**Work to complete**
Exactly as written, quote every line that follows, skipping the images.
# # # #
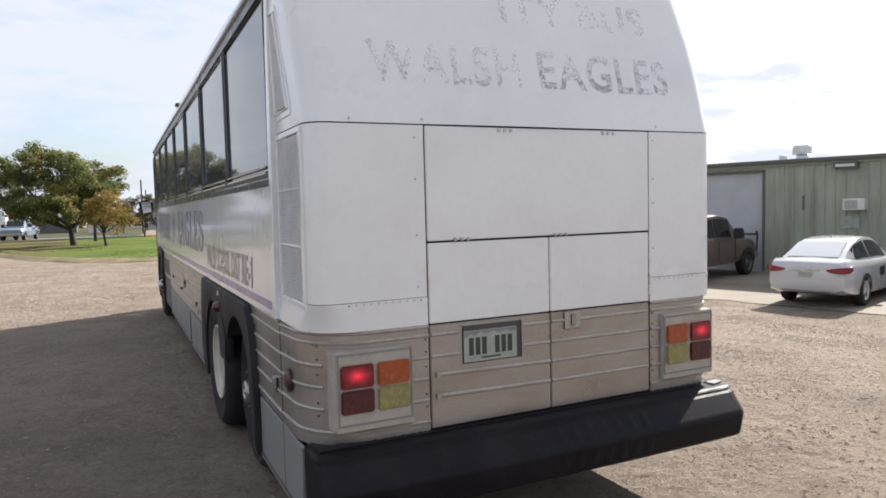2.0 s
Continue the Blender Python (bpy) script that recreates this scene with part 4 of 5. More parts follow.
gx = steps(-34, 46, 80)
bm = bmesh.new()
loft(bm, [[(x, edge_y(x) + (70 - edge_y(x)) * k / 24, land(x, edge_y(x) + (70 - edge_y(x)) * k / 24) + 0.05 * smooth01(k / 1.5) + 0.02 + 0.05 * noise.noise((x * 0.4, k * 0.7, 1))) for x in gx] for k in range(25)], False)
tagged(part("lawn", bm, GRASS, None, "mown green park lawn, yellowing at its near edge", True), kind="structure")
bm = bmesh.new()
loft(bm, [[(x, edge_y(x) - 0.5 + 2.0 * k / 8 + (0.45 if k < 8 else 1.0) * noise.noise((x * 0.7, k, 5)), land(x, edge_y(x) + 0.25 * k) + 0.004 + 0.116 * smooth01(k / 8)) for x in gx] for k in range(9)], False)
tagged(part("dry_verge", bm, VERGE, None, "strip of dry trampled grass along the lawn", True), kind="structure")
sheet("road", steps(-140, 160, 30), (71.0, 78.5), lambda x, y: land(x, y) + 0.02, ASPHALT, "grey asphalt street beyond the lawn")
sheet("far_lawn", steps(-140, 160, 30), (79.0, 100, 125, 149), lambda x, y: land(x, y) + 0.03, FIELD, "dull green far lawn beyond the street")


def scatter(name, n, where, size, material, seed, label, category, flat=0.5):
    """Small stones or leaf scraps lying on the ground, one mesh."""
    rr = random.Random(seed)
    verts, faces = [], []
    for _ in range(n):
        x, y = where(rr)
        if -1.3 < x < 1.3 and 0.2 < y < 11 and rr.random() < 0.7:
            continue
        z, s, a = land(x, y), size * (0.4 + rr.random() ** 2 * 1.8), rr.random() * 6.28
        c, d = math.cos(a), math.sin(a)
        k = len(verts)
        for u, v, w in ((1.5, 0, 0), (0, 0.6, 0), (-1.3, 0, 0), (0, -0.5, 0), (0.1, 0.1, flat), (0, 0, -0.3)):
            u, v = u * (0.7 + 0.6 * rr.random()), v * (0.7 + 0.6 * rr.random())
            verts.append((x + s * (u * c - v * d), y + s * (u * d + v * c), z + s * w + 0.003))
        faces += [(k + i, k + (i + 1) % 4, k + 4) for i in range(4)]
    me = bpy.data.meshes.new(name)
    me.from_pydata(verts, [], faces)
    me.materials.append(material)
    return tagged(new(name, me), label, category, kind="stuff")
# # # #
**Worked solution**
2.0 s
Continue the Blender Python (bpy) script that recreates this scene with part 4 of 5. More parts follow.
gx = steps(-34, 46, 80)
bm = bmesh.new()
loft(bm, [[(x, edge_y(x) + (70 - edge_y(x)) * k / 24, land(x, edge_y(x) + (70 - edge_y(x)) * k / 24) + 0.05 * smooth01(k / 1.5) + 0.02 + 0.05 * noise.noise((x * 0.4, k * 0.7, 1))) for x in gx] for k in range(25)], False)
tagged(part("lawn", bm, GRASS, None, "mown green park lawn, yellowing at its near edge", True), kind="structure")
bm = bmesh.new()
loft(bm, [[(x, edge_y(x) - 0.5 + 2.0 * k / 8 + (0.45 if k < 8 else 1.0) * noise.noise((x * 0.7, k, 5)), land(x, edge_y(x) + 0.25 * k) + 0.004 + 0.116 * smooth01(k / 8)) for x in gx] for k in range(9)], False)
tagged(part("dry_verge", bm, VERGE, None, "strip of dry trampled grass along the lawn", True), kind="structure")
sheet("road", steps(-140, 160, 30), (71.0, 78.5), lambda x, y: land(x, y) + 0.02, ASPHALT, "grey asphalt street beyond the lawn")
sheet("far_lawn", steps(-140, 160, 30), (79.0, 100, 125, 149), lambda x, y: land(x, y) + 0.03, FIELD, "dull green far lawn beyond the street")


def scatter(name, n, where, size, material, seed, label, category, flat=0.5):
    """Small stones or leaf scraps lying on the ground, one mesh."""
    rr = random.Random(seed)
    verts, faces = [], []
    for _ in range(n):
        x, y = where(rr)
        if -1.3 < x < 1.3 and 0.2 < y < 11 and rr.random() < 0.7:
            continue
        z, s, a = land(x, y), size * (0.4 + rr.random() ** 2 * 1.8), rr.random() * 6.28
        c, d = math.cos(a), math.sin(a)
        k = len(verts)
        for u, v, w in ((1.5, 0, 0), (0, 0.6, 0), (-1.3, 0, 0), (0, -0.5, 0), (0.1, 0.1, flat), (0, 0, -0.3)):
            u, v = u * (0.7 + 0.6 * rr.random()), v * (0.7 + 0.6 * rr.random())
            verts.append((x + s * (u * c - v * d), y + s * (u * d + v * c), z + s * w + 0.003))
        faces += [(k + i, k + (i + 1) % 4, k + 4) for i in range(4)]
    me = bpy.data.meshes.new(name)
    me.from_pydata(verts, [], faces)
    me.materials.append(material)
    return tagged(new(name, me), label, category, kind="stuff")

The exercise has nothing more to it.